Numark's USB TTi is a revolutionary way to convert your vinyl to your computer, or even better—directly to your iPod. This is quite a feat when you consider that when Apple debuted the iPod in 2001 it didn't hit the mainstream until 2003 and not many people, even in 2003, truly knew the longevity of, let alone the massive ways the iPod would have firmly integrated itself into the mainstream. The truly neat aspect to being able to record a record directly to your iPod without having to hook up any RCA cables or go through your computer via a USB cable was enough for me, but there are still enough "true" audiophiles out there who firmly believe that the way of the vinyl is just that and there aren't any substitutions for the way that vinyl's unique sound reproduction qualities can be replicated in the digital medium. Personally, I think that it comes down to where you are in terms of how each audiophile has chosen to adopt the digital revolution or not, and by that I mean whether your preference leans towards the CD or mp3 technology, or whether you'd rather only listen to vinyl but time is a significant issue and if you have the time to convert your extensive libraries to the either digital formats, it's well worth it.
Right off the bat, though, with regard to your operating system, in both Windows XP and Vista, you have to change their respective default sound selections. With regards to Windows Vista, provided that you downloaded the Service Pack 1 utility, any one of your USB audio devices may not work.
The TTi comes with a CD loaded with two software programs. One is the EZ Vinyl Converter 2 software interface or the more advanced Audacity utility software that enables you to "wash" the sound through various quality filtration programs in order to fine-tune the music. In my tests using Audacity, the software didn't always take out all of the pops, hissing, or other sound imperfections as dust particles and other small debris are usually the culprit leading to poor sound quality. Unfortunately, the small record collection that was passed down to me via an aunt was not kept in some kind of hermetically sealed container, thus I had to carefully clean many of the records. Still, transferring the records, although time consuming, was fun in that I seemed to take a greater amount of care, due diligence, and respect for a medium I grew up around but never really got to know.
The TTi's learning curve, provided that you aren't computer- and/or iPod-challenged, falls in the medium range and as long as you follow the well laid-out instruction manual Numark has carefully taken the time to instruct you on, you shouldn't have a problem converting your vinyl; but it's not a fast process as you do have to monitor all of your recordings.
Unpacking the TTi unit, I immediately took note that it's constructed well. The platter is metal, a good sign in terms of durability, and all small parts—the counterweight, the pre-mounted cartridge, and the 45-rpm adapter were all easily located via the clever "eye" stickers that adorned both sides of the Styrofoam innards that also housed the turntable unit. Sadly, there wasn't a protective cover.
Being a somewhat early adopter, I decided to jump on the Windows Vista (Home Premium) bandwagon after deciding to purchase a Dell desktop while my four year-old HP laptop would, I decided, be lovingly demoted to being used as my upload and download station for my iPod per my Numark iDJ2 console.
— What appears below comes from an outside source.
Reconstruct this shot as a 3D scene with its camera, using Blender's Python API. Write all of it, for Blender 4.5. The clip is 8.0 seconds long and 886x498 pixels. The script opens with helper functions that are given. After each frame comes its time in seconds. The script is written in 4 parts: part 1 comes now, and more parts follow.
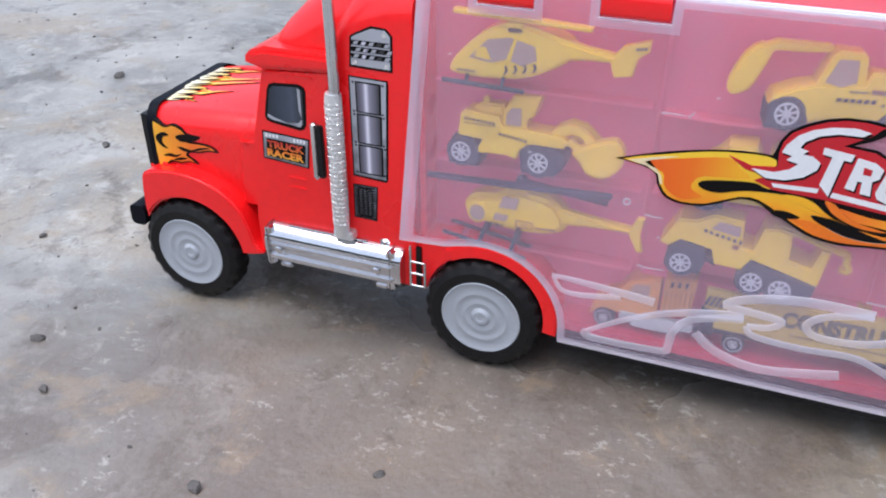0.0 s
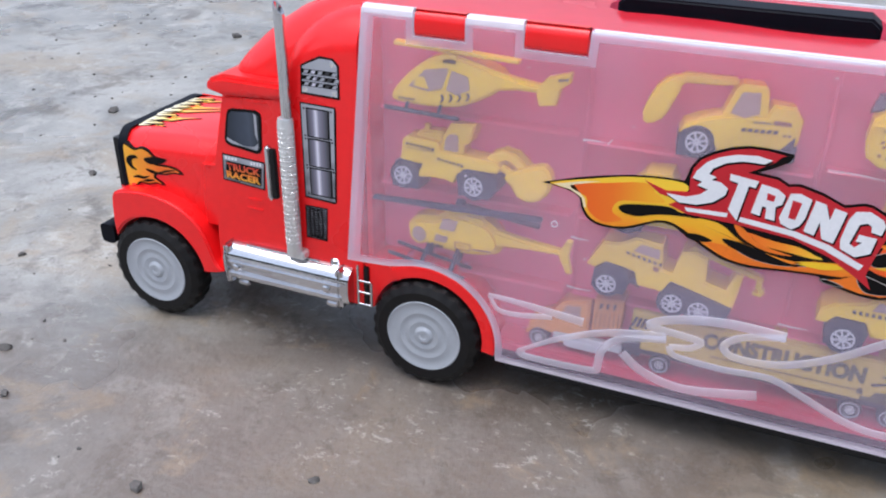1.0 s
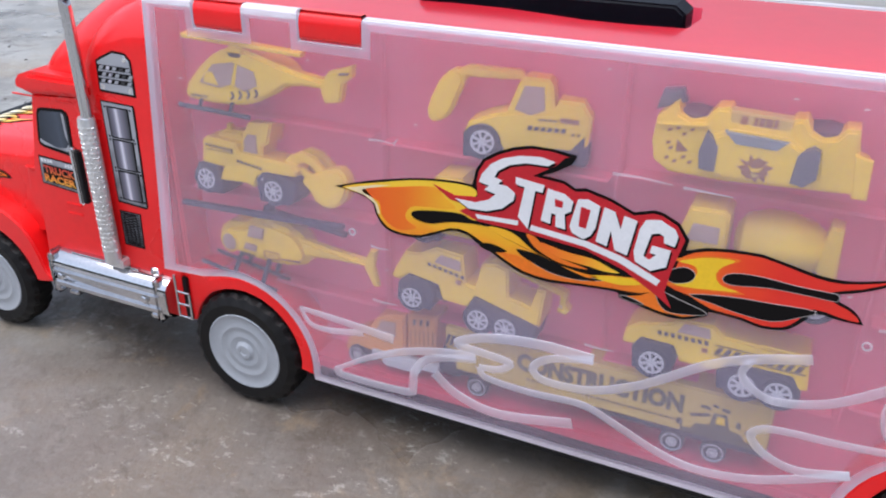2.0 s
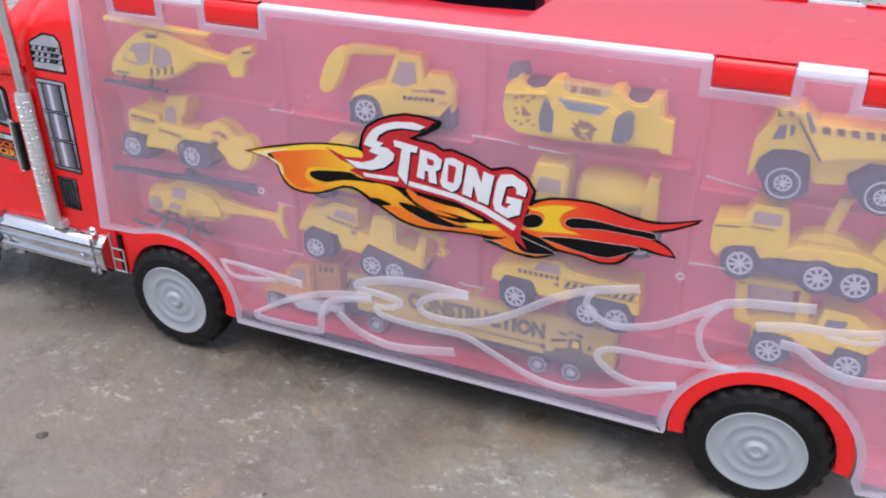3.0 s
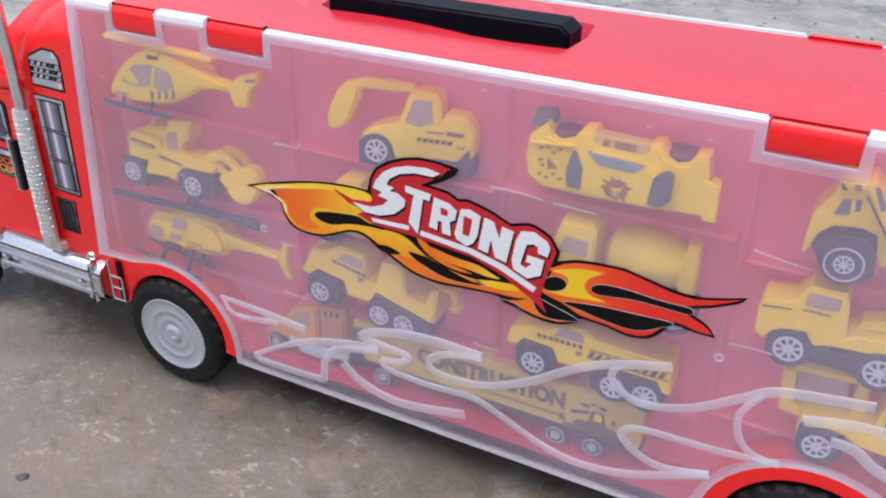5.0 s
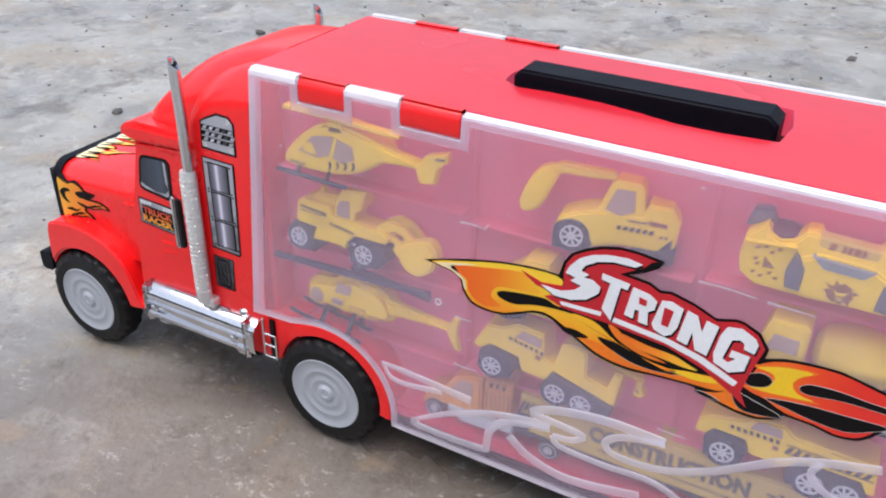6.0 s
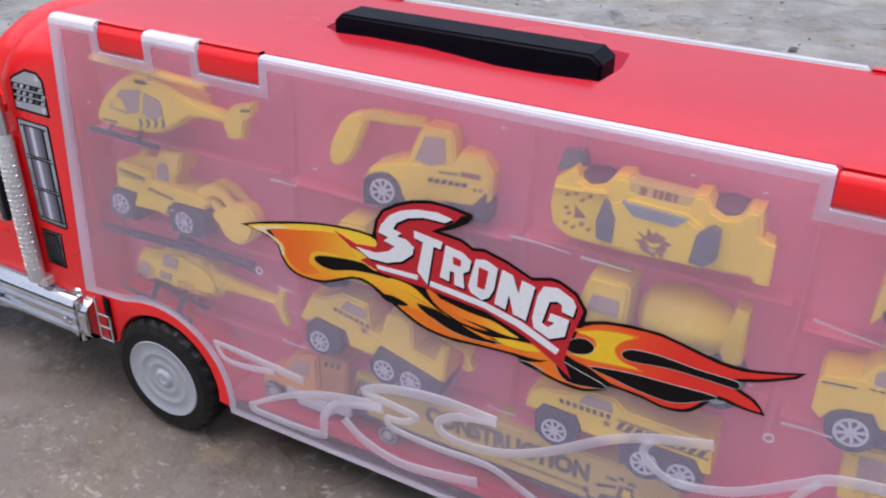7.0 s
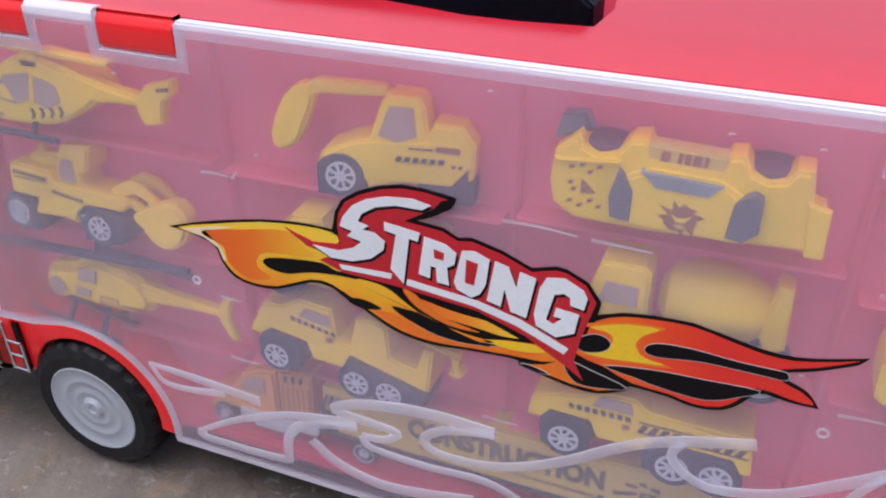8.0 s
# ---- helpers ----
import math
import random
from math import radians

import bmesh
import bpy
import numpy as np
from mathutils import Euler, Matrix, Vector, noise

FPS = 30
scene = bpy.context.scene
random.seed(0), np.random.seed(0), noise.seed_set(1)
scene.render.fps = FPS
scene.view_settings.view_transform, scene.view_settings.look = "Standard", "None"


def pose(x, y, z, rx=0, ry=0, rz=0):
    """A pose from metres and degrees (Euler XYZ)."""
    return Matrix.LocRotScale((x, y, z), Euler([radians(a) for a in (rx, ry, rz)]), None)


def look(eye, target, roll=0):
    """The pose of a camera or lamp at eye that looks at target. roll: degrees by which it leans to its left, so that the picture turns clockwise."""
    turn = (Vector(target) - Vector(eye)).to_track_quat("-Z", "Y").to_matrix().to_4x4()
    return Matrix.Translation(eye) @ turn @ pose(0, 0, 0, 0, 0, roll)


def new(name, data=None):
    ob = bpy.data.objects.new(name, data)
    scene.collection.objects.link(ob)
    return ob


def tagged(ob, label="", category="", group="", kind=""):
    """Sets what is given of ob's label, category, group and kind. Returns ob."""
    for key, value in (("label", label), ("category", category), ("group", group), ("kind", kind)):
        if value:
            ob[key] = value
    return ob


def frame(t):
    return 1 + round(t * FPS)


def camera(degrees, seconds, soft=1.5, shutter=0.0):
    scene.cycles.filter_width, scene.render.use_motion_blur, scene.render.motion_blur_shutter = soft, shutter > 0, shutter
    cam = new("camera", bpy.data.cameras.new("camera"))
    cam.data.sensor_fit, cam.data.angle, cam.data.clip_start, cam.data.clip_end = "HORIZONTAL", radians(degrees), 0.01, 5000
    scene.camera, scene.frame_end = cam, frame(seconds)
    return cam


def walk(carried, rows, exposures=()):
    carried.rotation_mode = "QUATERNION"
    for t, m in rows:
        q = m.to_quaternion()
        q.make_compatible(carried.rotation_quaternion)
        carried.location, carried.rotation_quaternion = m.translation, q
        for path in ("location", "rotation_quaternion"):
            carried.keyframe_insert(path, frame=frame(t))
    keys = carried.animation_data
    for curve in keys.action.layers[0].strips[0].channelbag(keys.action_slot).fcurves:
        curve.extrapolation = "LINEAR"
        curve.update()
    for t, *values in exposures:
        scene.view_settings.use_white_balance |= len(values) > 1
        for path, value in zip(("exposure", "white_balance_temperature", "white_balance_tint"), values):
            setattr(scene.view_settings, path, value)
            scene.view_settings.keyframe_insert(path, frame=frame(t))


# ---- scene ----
cam = camera(54.8, 8.0, soft=2.0)
PATH = [
    (0, (0.1556, -0.3672, 0.3107), (-0.4229, 1.1393, -0.6922), 0.07),
    (0.3, (0.1565, -0.3680, 0.3070), (-0.4732, 1.1372, -0.6666), 0.27),
    (0.5, (0.1591, -0.3709, 0.3036), (-0.4805, 1.1645, -0.6148), 0.47),
    (0.7, (0.1816, -0.3787, 0.3029), (-0.4426, 1.1781, -0.5895), 0.70),
    (1, (0.2015, -0.3805, 0.3075), (-0.4242, 1.1707, -0.5938), 1.01),
    (1.3, (0.2235, -0.3624, 0.2895), (-0.4534, 1.1804, -0.5889), 1.06),
    (1.5, (0.2496, -0.3480, 0.2812), (-0.4550, 1.1934, -0.5777), 0.90),
    (1.8, (0.2830, -0.3188, 0.2873), (-0.4294, 1.2132, -0.5817), 0.37),
    (2, (0.2964, -0.3056, 0.2909), (-0.4131, 1.2227, -0.5871), 0.15),
    (2.2, (0.3083, -0.3006, 0.2881), (-0.3707, 1.2381, -0.5958), -0.01),
    (3.3, (0.3677, -0.3553, 0.3187), (-0.2615, 1.1630, -0.6346), 0.12),
    (3.5, (0.3728, -0.3578, 0.3184), (-0.2754, 1.1548, -0.6313), -0.03),
    (4, (0.3559, -0.3637, 0.3231), (-0.3416, 1.1268, -0.6266), 0.06),
    (4.2, (0.3473, -0.3543, 0.3223), (-0.3299, 1.1482, -0.6232), 1.02),
    (5.3, (0.3461, -0.2797, 0.3100), (-0.4084, 1.1814, -0.6419), 1.02),
    (5.5, (0.3285, -0.2783, 0.3035), (-0.4498, 1.1752, -0.6407), 0.90),
    (5.8, (0.2995, -0.2985, 0.3292), (-0.4469, 1.1558, -0.6392), 1.16),
    (6, (0.2732, -0.3056, 0.3467), (-0.4992, 1.1414, -0.6123), 1.37),
    (6.2, (0.2761, -0.3171, 0.3576), (-0.4706, 1.1289, -0.6229), 0.89),
    (6.5, (0.3160, -0.3017, 0.3302), (-0.4317, 1.1764, -0.6004), 1.91),
    (6.8, (0.3282, -0.2750, 0.3135), (-0.4236, 1.2003, -0.6184), 1.83),
    (7, (0.3303, -0.2527, 0.3109), (-0.4307, 1.2185, -0.6200), 1.43),
    (7.2, (0.3332, -0.2335, 0.3160), (-0.4311, 1.2362, -0.6146), 0.26),
    (7.5, (0.3207, -0.2321, 0.3046), (-0.4179, 1.2143, -0.6814), -1.45),
    (7.7, (0.3051, -0.2321, 0.3022), (-0.3752, 1.2356, -0.6943), -1.21),
    (8, (0.2928, -0.2130, 0.2931), (-0.3070, 1.2823, -0.7139), -0.44),
]
EXPOSURE = [(0.0, 0.73, 5850, 12), (2.2, 0.66, 5950, 12), (3.5, 0.79, 6050, 12), (4.2, 0.76, 6050, 12), (5.5, 0.66, 6150, 12), (6.0, 0.73, 6150, 12), (6.5, 0.57, 6150, 14), (7.2, 0.46, 6050, 16), (8.0, 0.46, 6000, 16)]
walk(cam, [(t, look(eye, target, roll)) for t, eye, target, roll in PATH], EXPOSURE)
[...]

At first glimpse, the iPod dock on the TTi appears flimsy in that there's no back support for the heavier 160-GB iPod that I own. Once I carefully connected the iPod into the dock, minus any unnecessary forcing, the iPod seemed securely in place but I think a better support system could have been employed.
On the lower right hand side of the TTi is where access to your iPod is granted via a small scroll knob along with a Menu, Select, and Rec. Menu buttons in addition to forward, reverse, and play/pause buttons. For recording to happen, you must access the Voice Memo mode and while the instruction PDF warns you not to make any file changes to a recording until after recording, which was fine, but the confusing part came when I had to remember the order in which I was recording records, whether it was Side A followed by Side B of Record 1 of Gladys Knight & The Pips' Anthology set followed by Stevie Wonder's "Innervisions." Unlike when you hook up the TTi via the supplied USB cable to your computer, you have nearly immediate access to the Gracenotes company, which uploads a majority of an artist's information, but when going directly to the iPod, this information is not otherwise accessible and therefore must be input after you record to the iPod. To me, this was a minor inconvenience as tweaking the sound quality of the unit and therefore marrying both the iPod and the TTi is crucial to future recordings that you may want to embark upon. After all was said and done, I preferred to record one whole side of a record, then go back to make sure that the conversion process worked to my satisfaction. Again, this took some time to perfect but perfection didn't necessarily come so easily.